[Records from a data collection]

────────────────────

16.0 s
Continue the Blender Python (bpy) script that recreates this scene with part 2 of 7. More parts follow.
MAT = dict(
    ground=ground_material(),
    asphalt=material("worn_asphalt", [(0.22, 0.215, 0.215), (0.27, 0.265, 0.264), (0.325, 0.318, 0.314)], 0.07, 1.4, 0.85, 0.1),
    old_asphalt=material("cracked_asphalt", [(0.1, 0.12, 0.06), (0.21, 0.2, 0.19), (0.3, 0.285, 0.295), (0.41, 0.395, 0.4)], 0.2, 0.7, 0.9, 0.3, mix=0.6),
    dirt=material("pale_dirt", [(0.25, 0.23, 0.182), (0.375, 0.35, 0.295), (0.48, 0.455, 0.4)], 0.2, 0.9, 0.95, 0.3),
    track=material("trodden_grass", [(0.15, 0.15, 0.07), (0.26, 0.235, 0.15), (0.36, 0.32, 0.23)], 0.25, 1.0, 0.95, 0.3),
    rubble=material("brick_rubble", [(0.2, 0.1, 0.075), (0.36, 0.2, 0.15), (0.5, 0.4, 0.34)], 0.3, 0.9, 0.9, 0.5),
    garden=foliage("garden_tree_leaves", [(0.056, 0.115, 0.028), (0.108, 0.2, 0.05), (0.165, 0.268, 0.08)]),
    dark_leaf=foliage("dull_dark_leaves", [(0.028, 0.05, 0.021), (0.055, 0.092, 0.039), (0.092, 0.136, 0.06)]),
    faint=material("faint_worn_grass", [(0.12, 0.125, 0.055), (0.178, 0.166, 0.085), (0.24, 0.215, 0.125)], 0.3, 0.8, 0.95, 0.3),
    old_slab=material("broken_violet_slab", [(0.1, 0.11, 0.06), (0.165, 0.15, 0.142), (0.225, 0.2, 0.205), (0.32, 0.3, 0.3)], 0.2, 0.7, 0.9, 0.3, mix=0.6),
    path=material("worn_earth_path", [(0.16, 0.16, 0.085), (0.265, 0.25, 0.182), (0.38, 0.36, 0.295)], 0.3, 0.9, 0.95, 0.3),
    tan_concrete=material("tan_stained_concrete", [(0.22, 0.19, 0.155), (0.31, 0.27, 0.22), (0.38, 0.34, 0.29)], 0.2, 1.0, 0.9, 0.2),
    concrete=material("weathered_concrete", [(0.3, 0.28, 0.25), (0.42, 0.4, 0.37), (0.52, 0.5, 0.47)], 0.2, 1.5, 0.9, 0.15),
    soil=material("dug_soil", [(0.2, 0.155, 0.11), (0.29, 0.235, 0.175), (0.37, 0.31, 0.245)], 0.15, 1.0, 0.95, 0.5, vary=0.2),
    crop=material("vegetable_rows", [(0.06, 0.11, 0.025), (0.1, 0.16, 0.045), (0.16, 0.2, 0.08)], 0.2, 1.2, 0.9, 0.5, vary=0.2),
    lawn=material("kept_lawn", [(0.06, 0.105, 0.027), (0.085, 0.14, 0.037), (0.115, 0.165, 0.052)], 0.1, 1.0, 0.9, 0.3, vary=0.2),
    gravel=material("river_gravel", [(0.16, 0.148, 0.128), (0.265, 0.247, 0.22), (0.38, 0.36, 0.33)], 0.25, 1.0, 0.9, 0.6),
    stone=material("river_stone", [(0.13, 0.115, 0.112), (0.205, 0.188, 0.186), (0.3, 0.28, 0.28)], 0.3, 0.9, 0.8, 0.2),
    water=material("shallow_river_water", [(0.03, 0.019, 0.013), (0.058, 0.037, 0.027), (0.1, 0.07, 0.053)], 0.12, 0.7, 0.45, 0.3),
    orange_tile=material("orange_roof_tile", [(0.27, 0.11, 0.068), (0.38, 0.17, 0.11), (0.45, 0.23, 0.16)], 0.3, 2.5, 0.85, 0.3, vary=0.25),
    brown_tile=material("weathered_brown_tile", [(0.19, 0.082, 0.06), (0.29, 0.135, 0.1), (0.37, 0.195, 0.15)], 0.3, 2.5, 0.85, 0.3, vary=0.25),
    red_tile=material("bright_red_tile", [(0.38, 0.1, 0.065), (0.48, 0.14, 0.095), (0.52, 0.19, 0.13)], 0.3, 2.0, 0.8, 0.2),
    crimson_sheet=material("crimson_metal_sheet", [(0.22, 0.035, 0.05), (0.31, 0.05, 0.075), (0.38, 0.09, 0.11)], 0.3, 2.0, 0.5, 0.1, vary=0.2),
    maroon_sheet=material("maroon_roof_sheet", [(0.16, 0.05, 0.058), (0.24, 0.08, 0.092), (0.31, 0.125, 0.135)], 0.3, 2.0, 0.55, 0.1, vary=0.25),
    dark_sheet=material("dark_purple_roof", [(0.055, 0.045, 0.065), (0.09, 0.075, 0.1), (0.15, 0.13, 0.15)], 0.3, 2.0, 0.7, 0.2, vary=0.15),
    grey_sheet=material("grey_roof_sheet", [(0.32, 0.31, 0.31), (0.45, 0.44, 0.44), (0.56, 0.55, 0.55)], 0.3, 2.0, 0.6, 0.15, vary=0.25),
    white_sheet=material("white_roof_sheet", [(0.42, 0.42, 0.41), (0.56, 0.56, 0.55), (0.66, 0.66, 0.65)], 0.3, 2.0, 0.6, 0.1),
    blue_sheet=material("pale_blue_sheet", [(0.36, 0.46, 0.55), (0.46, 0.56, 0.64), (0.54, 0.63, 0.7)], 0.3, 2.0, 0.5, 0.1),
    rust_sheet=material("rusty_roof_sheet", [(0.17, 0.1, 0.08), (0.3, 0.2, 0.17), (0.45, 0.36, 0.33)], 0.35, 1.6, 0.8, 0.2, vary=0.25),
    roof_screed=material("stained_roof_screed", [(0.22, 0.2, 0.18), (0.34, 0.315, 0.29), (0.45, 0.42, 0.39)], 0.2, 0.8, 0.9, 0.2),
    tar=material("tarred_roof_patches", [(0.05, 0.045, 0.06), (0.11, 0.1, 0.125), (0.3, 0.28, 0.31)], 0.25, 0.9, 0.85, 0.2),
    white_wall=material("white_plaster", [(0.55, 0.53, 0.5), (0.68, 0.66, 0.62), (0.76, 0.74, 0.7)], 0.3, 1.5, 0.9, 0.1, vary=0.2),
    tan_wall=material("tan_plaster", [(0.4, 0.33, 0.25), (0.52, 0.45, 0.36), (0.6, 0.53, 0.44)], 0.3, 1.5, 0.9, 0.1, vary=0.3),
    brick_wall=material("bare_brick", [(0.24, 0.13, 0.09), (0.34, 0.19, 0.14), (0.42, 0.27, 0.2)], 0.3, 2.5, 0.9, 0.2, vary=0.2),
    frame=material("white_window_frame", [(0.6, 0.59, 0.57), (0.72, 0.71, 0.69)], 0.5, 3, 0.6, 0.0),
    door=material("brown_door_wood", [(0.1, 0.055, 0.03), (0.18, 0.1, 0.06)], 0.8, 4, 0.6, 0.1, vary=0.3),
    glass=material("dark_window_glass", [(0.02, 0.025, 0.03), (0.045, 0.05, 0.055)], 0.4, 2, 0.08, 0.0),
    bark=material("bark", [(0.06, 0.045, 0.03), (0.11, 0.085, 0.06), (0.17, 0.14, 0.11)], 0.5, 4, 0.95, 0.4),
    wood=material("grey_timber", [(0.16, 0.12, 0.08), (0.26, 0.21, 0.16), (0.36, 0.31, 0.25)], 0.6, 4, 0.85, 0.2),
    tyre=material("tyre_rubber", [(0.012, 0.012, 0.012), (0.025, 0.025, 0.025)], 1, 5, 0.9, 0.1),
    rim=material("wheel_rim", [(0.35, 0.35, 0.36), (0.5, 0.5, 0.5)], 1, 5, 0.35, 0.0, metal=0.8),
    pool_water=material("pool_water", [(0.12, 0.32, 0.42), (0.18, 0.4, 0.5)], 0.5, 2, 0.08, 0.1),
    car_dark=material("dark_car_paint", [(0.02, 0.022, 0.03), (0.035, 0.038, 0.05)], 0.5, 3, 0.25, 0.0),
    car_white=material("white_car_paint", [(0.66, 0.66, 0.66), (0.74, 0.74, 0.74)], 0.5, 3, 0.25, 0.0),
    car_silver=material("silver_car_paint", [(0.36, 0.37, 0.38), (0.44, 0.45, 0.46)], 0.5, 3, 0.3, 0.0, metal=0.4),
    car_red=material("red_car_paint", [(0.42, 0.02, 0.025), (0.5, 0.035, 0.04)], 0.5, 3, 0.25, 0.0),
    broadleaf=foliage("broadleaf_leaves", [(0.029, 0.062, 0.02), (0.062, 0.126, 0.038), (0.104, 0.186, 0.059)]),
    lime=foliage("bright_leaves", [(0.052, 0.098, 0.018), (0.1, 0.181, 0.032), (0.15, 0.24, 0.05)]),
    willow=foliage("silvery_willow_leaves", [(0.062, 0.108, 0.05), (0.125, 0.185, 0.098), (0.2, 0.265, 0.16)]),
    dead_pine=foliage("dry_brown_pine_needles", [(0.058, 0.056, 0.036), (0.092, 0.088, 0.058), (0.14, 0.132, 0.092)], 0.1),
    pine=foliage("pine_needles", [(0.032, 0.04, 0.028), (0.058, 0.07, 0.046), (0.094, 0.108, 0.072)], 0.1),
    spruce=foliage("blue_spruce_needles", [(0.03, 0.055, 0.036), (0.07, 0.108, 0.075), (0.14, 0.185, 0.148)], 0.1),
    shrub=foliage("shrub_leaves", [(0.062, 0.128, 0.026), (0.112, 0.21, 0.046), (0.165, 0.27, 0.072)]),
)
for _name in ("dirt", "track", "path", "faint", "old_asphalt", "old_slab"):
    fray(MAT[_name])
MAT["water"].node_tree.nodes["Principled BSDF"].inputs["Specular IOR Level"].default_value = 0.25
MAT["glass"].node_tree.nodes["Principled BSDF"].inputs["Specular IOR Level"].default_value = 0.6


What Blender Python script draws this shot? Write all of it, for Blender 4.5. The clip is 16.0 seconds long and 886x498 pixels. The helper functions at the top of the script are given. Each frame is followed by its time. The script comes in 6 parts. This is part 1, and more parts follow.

────────────────────

→ TASK STATEMENT: Lines containing the string "frame" are to be selected and copied.

→ CORRECT RESULT:
    frame=material("white_window_frame", [(0.6, 0.59, 0.57), (0.72, 0.71, 0.69)], 0.5, 3, 0.6, 0.0),
What Blender Python script draws this shot? Write all of it, for Blender 4.5. The clip is 16.0 seconds long and 886x498 pixels. The helper functions at the top of the script are given. Each frame is followed by its time. The script comes in 6 parts. This is part 1, and more parts follow.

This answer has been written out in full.